Bloodline is the fifth book in Jordan L. Hawk’s Whyborne & Griffin series. I started reading the series this summer, and I try to have large gaps between each book; there is only a finite amount of material, and I want my experience to last as long as possible.
After their adventure in Egypt, Whyborne and Griffin return to Widdershins. Their lives to return to whatever passes until normal until they are faced with a new predicament involving abandoned ships, cryptic notes, a murder, and mysterious cousins from England. Once again, Whyborne and Griffin see the hallmarks of something supernatural, and find themselves racing to save humanity (or at least the city of Widdershins) from an unknown threat.
As I mentioned, I’ve only been reading the W&G books for a few months, but the series has quickly become one of my favorites. They’re the perfect blend of action/adventure, Lovecraftian horror, and m/m romance. I liked Bloodline because it explored Whyborne’s family dynamic. This has been a background theme in the earlier books, but now it is brought to the forefront, along with major revelations. I can’t say anything more than that, but this marks a turning point in the book. Whyborne’s skill as a sorcerer has been increasing since he first started dabbling with spells, but Griffin has always been cautious about meddling with ancient powers. This presents a moral quandary- Whyborne doesn’t want to lie to Griffin, but he can’t progress without opportunities to hone his skills.

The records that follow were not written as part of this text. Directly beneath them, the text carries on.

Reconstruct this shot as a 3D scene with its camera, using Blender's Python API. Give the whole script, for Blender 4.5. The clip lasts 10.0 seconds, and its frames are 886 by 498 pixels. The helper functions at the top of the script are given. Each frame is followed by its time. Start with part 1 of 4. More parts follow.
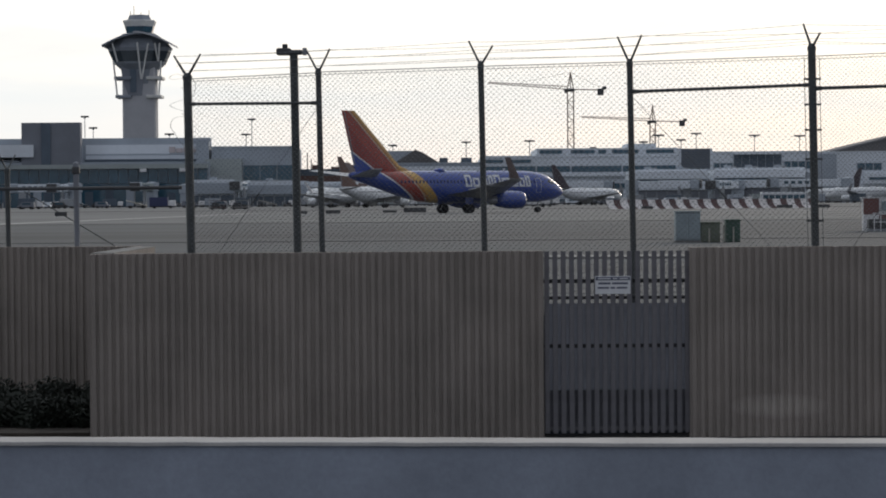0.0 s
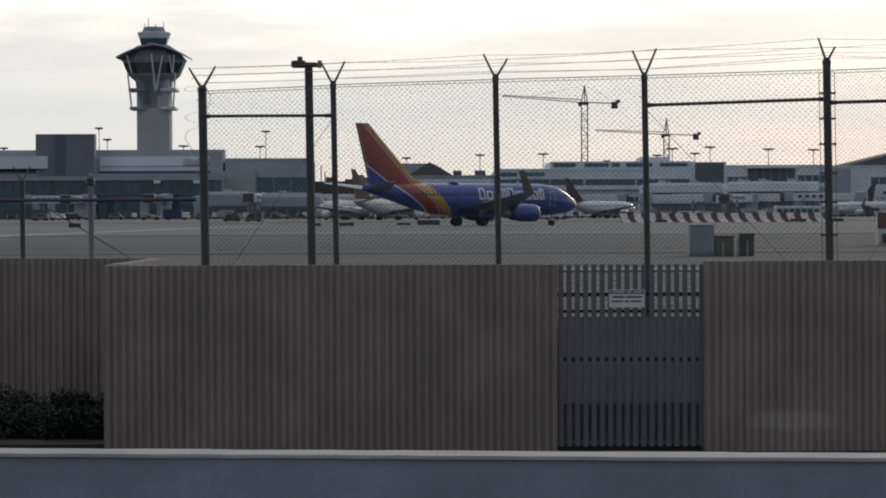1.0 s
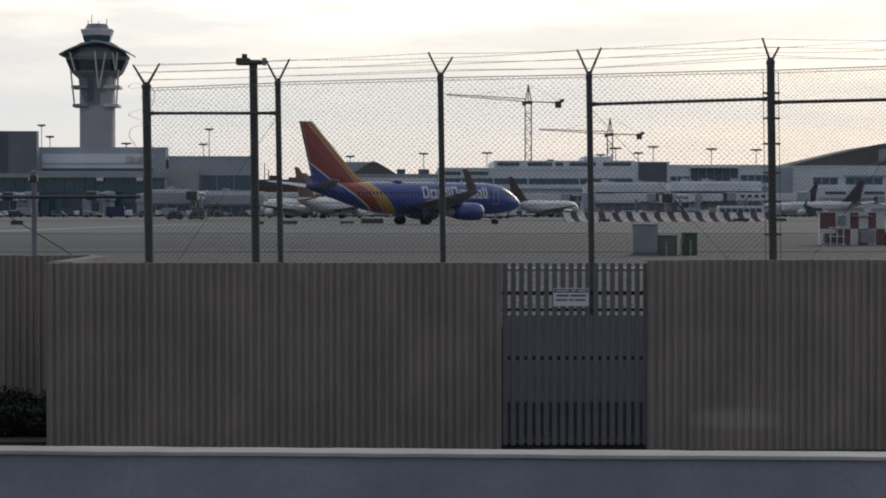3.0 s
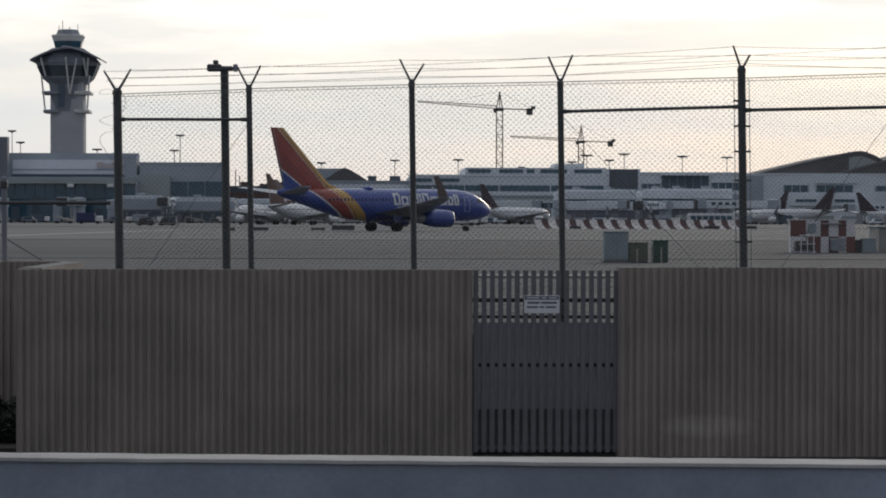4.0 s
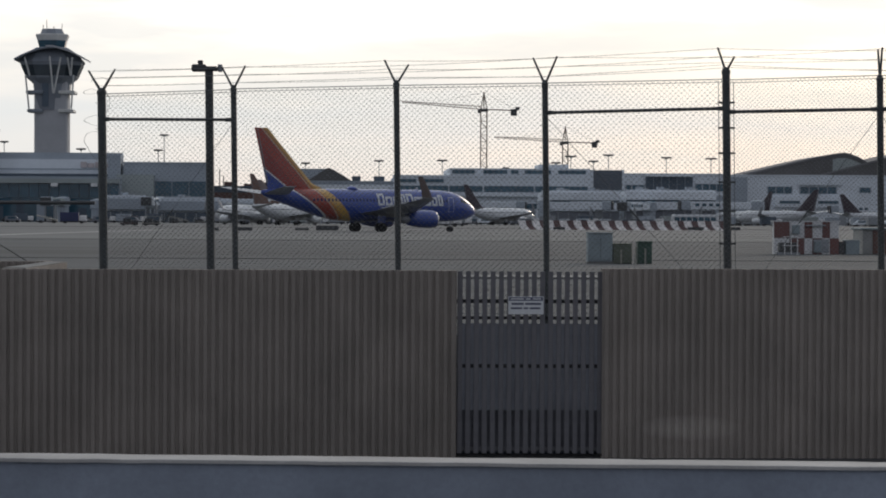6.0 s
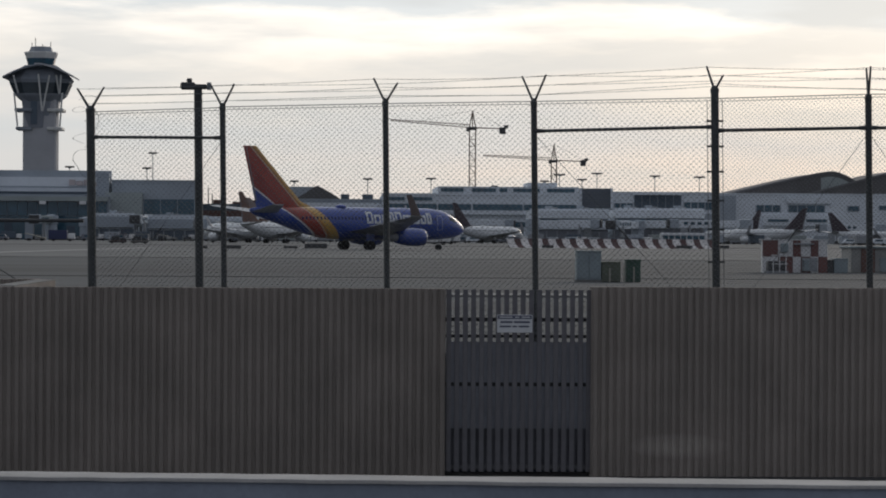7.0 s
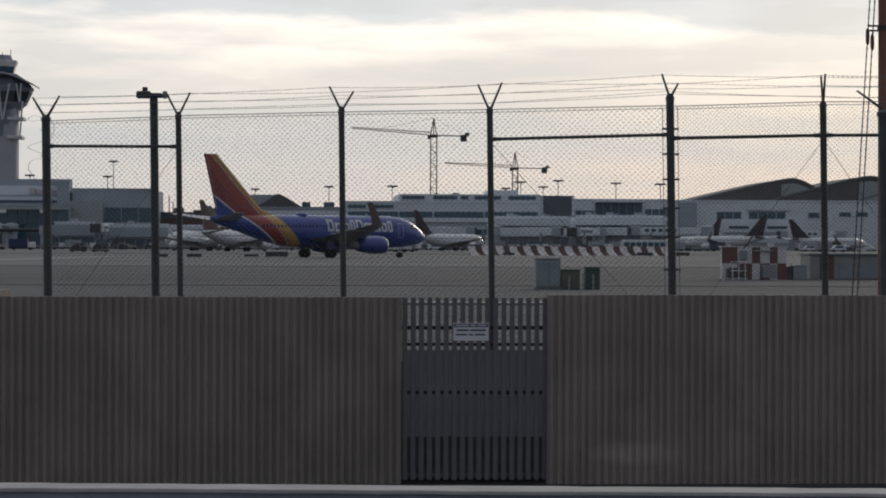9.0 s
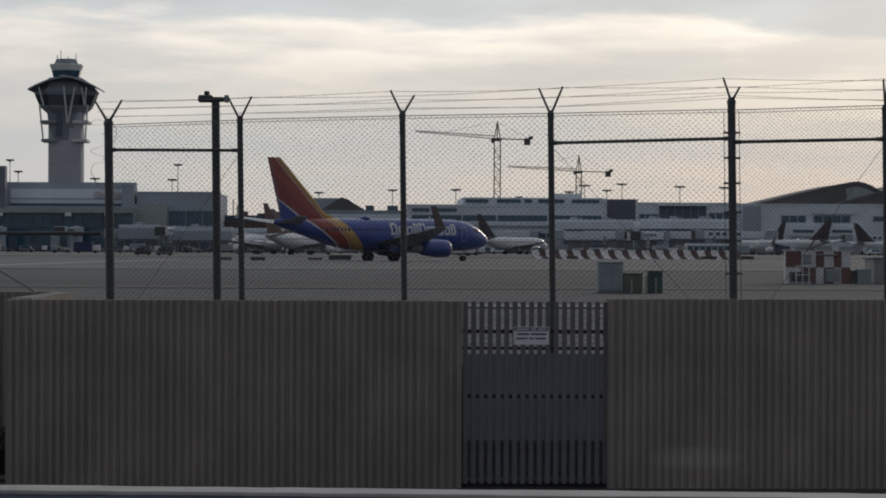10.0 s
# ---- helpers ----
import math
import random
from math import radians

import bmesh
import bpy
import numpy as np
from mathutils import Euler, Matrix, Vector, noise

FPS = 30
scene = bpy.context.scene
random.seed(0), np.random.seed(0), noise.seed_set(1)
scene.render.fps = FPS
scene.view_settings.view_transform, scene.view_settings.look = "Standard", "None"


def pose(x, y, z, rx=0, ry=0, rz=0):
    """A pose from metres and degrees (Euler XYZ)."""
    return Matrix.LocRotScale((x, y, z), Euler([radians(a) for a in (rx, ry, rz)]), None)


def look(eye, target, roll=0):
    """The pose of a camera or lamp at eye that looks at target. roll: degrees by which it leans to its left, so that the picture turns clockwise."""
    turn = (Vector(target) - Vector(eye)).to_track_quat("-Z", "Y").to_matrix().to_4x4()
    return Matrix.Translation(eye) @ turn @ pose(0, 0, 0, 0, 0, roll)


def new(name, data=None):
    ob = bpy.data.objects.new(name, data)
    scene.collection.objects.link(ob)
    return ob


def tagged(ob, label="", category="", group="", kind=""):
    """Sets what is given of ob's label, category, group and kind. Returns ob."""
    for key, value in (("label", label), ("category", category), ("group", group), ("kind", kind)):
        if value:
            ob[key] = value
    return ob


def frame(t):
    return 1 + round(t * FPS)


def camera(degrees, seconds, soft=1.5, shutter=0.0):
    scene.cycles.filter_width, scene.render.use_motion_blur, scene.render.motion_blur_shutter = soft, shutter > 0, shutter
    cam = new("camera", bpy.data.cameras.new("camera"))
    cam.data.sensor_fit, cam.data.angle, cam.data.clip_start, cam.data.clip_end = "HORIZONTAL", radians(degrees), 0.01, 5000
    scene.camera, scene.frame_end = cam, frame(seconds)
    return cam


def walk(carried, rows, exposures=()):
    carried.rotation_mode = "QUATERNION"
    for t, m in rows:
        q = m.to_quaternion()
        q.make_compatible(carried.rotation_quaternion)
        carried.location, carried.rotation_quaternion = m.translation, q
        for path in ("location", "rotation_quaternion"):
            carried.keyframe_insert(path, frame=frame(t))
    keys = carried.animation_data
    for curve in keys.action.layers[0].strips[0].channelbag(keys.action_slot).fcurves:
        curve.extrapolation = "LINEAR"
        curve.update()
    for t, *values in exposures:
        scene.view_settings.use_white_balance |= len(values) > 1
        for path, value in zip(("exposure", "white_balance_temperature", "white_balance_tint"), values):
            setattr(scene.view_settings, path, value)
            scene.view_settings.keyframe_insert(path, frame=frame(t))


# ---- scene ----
cam = camera(20.0, 10.0, soft=1.9)

# seconds, eye x y z, yaw to the left, pitch up, roll (degrees)
PATH = [
    (0.0, 0.0000, 0.0000, 3.1000, 0.0000, -1.0823, -0.4000),
    (0.5, -0.0073, -0.0023, 3.0992, 0.2786, -0.6314, -0.1372),
    (1.0, -0.0100, -0.0054, 3.1026, 0.3043, -0.7910, -0.2027),
    (1.5, -0.0099, -0.0088, 3.1004, 0.3119, -0.8228, -0.3135),
    (2.0, -0.0140, -0.0017, 3.1002, -0.5541, -0.8603, -0.1291),
    (2.5, -0.0238, 0.0026, 3.0999, -0.6001, -0.6332, -0.1557),
    (2.7, -0.0235, 0.0019, 3.0986, -0.7869, -0.8706, -0.1322),
    (3.8, -0.0276, 0.0029, 3.0951, -1.3451, -0.6125, 0.2772),
    (4.0, -0.0231, 0.0061, 3.0977, -1.6471, -0.6671, 0.1349),
    (4.5, -0.0145, 0.0051, 3.1014, -1.2423, -0.4836, -0.0496),
    (5.0, -0.0100, 0.0052, 3.1048, -0.7133, -0.7863, -0.2596),
    (5.5, -0.0192, 0.0040, 3.1024, -1.6199, -0.7581, 0.0834),
    (7.0, -0.0312, 0.0042, 3.1030, -2.2710, -0.2384, 0.3368),
    (7.5, 0.0054, 0.0005, 3.1078, -2.6820, 0.0442, 0.0965),
    (8.0, 0.0471, -0.0061, 3.1098, -2.4490, 0.2411, -0.1968),
    (8.5, 0.0454, 0.0024, 3.1123, -3.3710, -0.0656, -0.0999),
    (9.0, 0.0439, 0.0002, 3.1129, -3.1456, -0.0621, 0.1809),
    (9.5, 0.0469, -0.0018, 3.1100, -2.5810, 0.3561, 0.0474),
    (10.0, 0.0840, -0.0097, 3.1173, -1.6955, 0.0120, 0.2355),
]


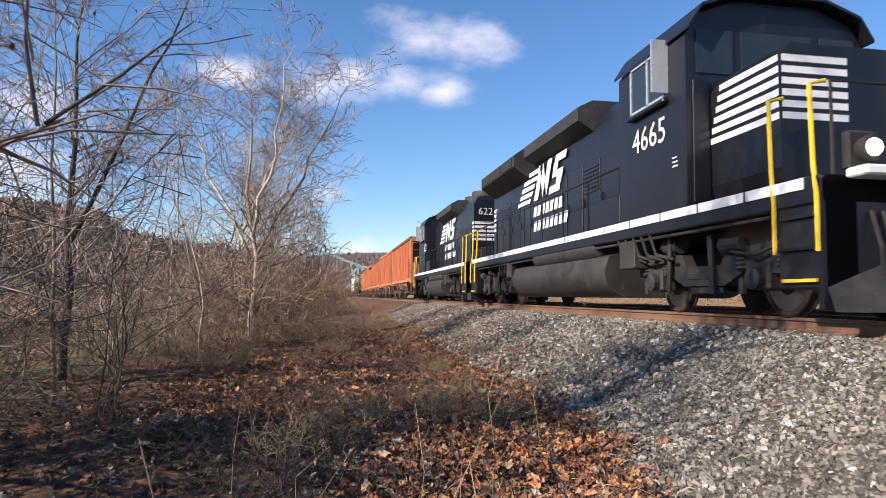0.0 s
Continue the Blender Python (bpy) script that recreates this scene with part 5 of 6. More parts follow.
def scatter_mesh(name, base, faces, spots, mat, squash=0.25, seed=1):
    """One mesh of many uneven copies of a small form; spots: (x, y, z, size, tilt)."""
    g = np.random.default_rng(seed)
    base = np.array(base, float)
    n, k = len(spots), len(base)
    sp = np.array(spots, float)
    v = np.repeat(base[None], n, 0) * (1 + g.uniform(-squash, squash, (n, k, 1)))
    v *= g.uniform(0.65, 1.15, (n, 1, 3)) if squash else 1
    q = g.normal(size=(n, 4))
    q[:, 1:3] *= sp[:, 4:5]
    q /= np.linalg.norm(q, axis=1, keepdims=True)
    w, x, y, z = q.T
    R = np.stack([1 - 2 * (y * y + z * z), 2 * (x * y - z * w), 2 * (x * z + y * w), 2 * (x * y + z * w), 1 - 2 * (x * x + z * z), 2 * (y * z - x * w), 2 * (x * z - y * w), 2 * (y * z + x * w), 1 - 2 * (x * x + y * y)], 1).reshape(n, 3, 3)
    v = np.einsum("nij,nkj->nki", R, v) * sp[:, 3][:, None, None] + sp[:, None, :3]
    me = bpy.data.meshes.new(name)
    f = (np.array(faces)[None] + (np.arange(n) * k)[:, None, None]).reshape(-1, len(faces[0]))
    me.from_pydata(v.reshape(-1, 3).tolist(), [], f.tolist())
    me.materials.append(mat)
    return me


CHIP = [(-1, -0.8, -0.5), (0.9, -1, -0.55), (1.05, 0.75, -0.5), (-0.8, 0.95, -0.6), (-0.75, -0.65, 0.5), (0.7, -0.6, 0.6), (0.6, 0.75, 0.42), (-0.55, 0.6, 0.55)]
CHIP_F = [(0, 3, 2), (0, 2, 1), (4, 5, 6), (4, 6, 7), (0, 1, 5), (0, 5, 4), (1, 2, 6), (1, 6, 5), (2, 3, 7), (2, 7, 6), (3, 0, 4), (3, 4, 7)]
OCTA = [(1, 0, 0), (0, 1, 0), (-1, 0, 0), (0, -1, 0), (0, 0, 0.8), (0, 0, -0.8)]
OCTA_F = [(0, 1, 4), (1, 2, 4), (2, 3, 4), (3, 0, 4), (1, 0, 5), (2, 1, 5), (3, 2, 5), (0, 3, 5)]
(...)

I would absolutely recommend Bloodline. I’ve enjoyed all of the books, but this is probably one of my favorites thus far. Readers really need to start at the beginning and read the books in order; this will give the reader a greater appreciation for character development and the progression of Whyborne and Griffin’s romance. The newness of their relationship has worn off, but their chemistry is still the roof, and their tender affection for each other is definitely peak relationship goals. I am looking forward to reading the rest of the series. Spoiler alert: despite maintaining a respectable TBR queue based on ARC publication dates and library due dates, I have bumped the next W&G book to the top of the list. And no, I’m not sorry about it at all.